Task objective: Copy exactly the lines of the material below that run from the one containing "scene.render.fps = FPS" through the one containing "ob = bpy.data.objects.new(name, data)". Copy no other lines.

Record set:
-- start --

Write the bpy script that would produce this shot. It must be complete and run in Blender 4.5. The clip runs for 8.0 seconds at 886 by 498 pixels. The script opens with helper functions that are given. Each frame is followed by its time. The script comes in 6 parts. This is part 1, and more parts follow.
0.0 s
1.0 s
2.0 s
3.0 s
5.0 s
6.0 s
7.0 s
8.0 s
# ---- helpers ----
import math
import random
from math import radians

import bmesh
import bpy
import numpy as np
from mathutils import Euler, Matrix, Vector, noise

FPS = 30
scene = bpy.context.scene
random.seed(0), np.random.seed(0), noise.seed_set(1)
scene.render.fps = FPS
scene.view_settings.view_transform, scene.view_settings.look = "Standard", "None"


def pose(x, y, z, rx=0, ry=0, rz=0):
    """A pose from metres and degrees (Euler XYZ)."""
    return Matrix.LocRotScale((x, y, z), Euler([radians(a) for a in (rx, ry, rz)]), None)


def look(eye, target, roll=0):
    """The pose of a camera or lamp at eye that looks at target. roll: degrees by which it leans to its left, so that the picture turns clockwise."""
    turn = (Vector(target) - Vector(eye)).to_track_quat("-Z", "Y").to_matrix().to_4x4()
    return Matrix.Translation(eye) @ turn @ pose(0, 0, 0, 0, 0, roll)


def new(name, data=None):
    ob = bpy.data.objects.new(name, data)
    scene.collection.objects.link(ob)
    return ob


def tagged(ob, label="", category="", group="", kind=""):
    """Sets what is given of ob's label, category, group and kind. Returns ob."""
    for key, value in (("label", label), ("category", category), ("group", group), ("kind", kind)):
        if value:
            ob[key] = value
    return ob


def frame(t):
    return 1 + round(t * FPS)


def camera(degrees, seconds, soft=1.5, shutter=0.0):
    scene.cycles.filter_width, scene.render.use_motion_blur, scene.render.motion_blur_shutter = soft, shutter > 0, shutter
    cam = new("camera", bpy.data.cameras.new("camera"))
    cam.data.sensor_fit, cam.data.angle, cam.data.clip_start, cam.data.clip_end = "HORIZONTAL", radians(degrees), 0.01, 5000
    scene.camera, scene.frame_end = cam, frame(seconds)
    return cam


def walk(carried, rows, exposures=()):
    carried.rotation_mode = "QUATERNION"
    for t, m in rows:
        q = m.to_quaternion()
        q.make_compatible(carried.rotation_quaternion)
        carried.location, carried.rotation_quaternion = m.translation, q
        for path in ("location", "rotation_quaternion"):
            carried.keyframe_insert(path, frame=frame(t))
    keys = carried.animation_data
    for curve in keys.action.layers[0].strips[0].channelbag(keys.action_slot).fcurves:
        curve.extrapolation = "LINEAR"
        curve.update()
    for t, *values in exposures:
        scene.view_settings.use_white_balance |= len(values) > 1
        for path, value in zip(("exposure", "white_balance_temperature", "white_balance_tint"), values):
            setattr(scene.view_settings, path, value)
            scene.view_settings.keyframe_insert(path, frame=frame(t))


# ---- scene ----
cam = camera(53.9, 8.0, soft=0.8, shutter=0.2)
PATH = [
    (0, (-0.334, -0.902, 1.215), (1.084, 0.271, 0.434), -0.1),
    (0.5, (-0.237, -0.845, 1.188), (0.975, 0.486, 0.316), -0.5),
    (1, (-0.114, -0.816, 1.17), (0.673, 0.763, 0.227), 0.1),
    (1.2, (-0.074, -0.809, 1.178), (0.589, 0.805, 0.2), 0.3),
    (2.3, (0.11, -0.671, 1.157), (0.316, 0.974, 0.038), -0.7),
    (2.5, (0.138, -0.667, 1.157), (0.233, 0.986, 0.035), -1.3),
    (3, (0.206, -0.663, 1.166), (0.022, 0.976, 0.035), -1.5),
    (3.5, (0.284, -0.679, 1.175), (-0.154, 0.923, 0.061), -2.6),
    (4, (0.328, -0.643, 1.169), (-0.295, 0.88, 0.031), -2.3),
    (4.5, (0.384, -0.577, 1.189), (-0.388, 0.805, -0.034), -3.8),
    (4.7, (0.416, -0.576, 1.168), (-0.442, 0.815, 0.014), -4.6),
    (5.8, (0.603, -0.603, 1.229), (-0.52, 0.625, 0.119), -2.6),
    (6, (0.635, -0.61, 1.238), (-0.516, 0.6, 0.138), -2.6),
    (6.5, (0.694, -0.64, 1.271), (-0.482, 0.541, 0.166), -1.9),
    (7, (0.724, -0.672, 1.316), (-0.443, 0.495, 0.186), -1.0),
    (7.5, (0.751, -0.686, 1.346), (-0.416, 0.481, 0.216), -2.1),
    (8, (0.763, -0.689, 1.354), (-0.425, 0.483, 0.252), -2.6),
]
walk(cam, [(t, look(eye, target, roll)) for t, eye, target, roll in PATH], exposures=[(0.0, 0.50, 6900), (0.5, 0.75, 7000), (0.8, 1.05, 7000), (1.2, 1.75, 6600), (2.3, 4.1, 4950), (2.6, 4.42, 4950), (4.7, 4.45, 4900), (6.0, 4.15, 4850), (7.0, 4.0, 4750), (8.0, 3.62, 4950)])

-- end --
-- start --

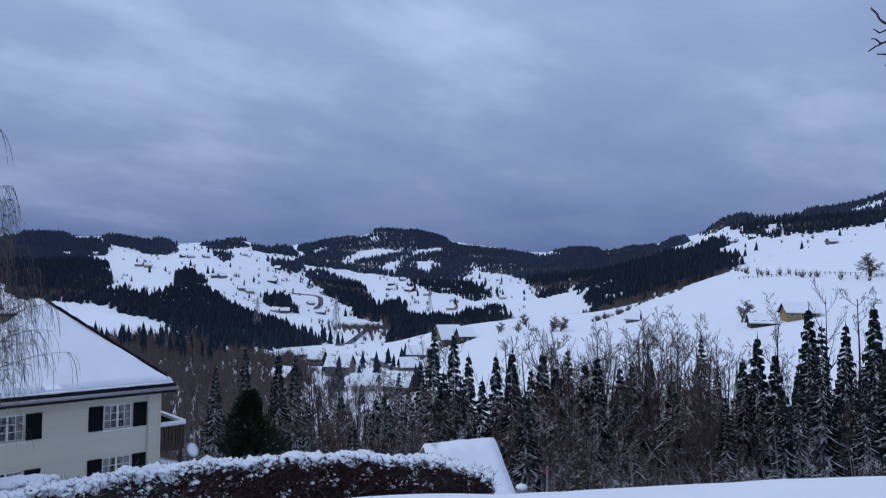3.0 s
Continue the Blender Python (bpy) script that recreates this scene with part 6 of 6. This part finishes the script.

-- end --

In response:
scene.render.fps = FPS
scene.view_settings.view_transform, scene.view_settings.look = "Standard", "None"


def pose(x, y, z, rx=0, ry=0, rz=0):
    """A pose from metres and degrees (Euler XYZ)."""
    return Matrix.LocRotScale((x, y, z), Euler([radians(a) for a in (rx, ry, rz)]), None)


def look(eye, target, roll=0):
    """The pose of a camera or lamp at eye that looks at target. roll: degrees by which it leans to its left, so that the picture turns clockwise."""
    turn = (Vector(target) - Vector(eye)).to_track_quat("-Z", "Y").to_matrix().to_4x4()
    return Matrix.Translation(eye) @ turn @ pose(0, 0, 0, 0, 0, roll)


def new(name, data=None):
    ob = bpy.data.objects.new(name, data)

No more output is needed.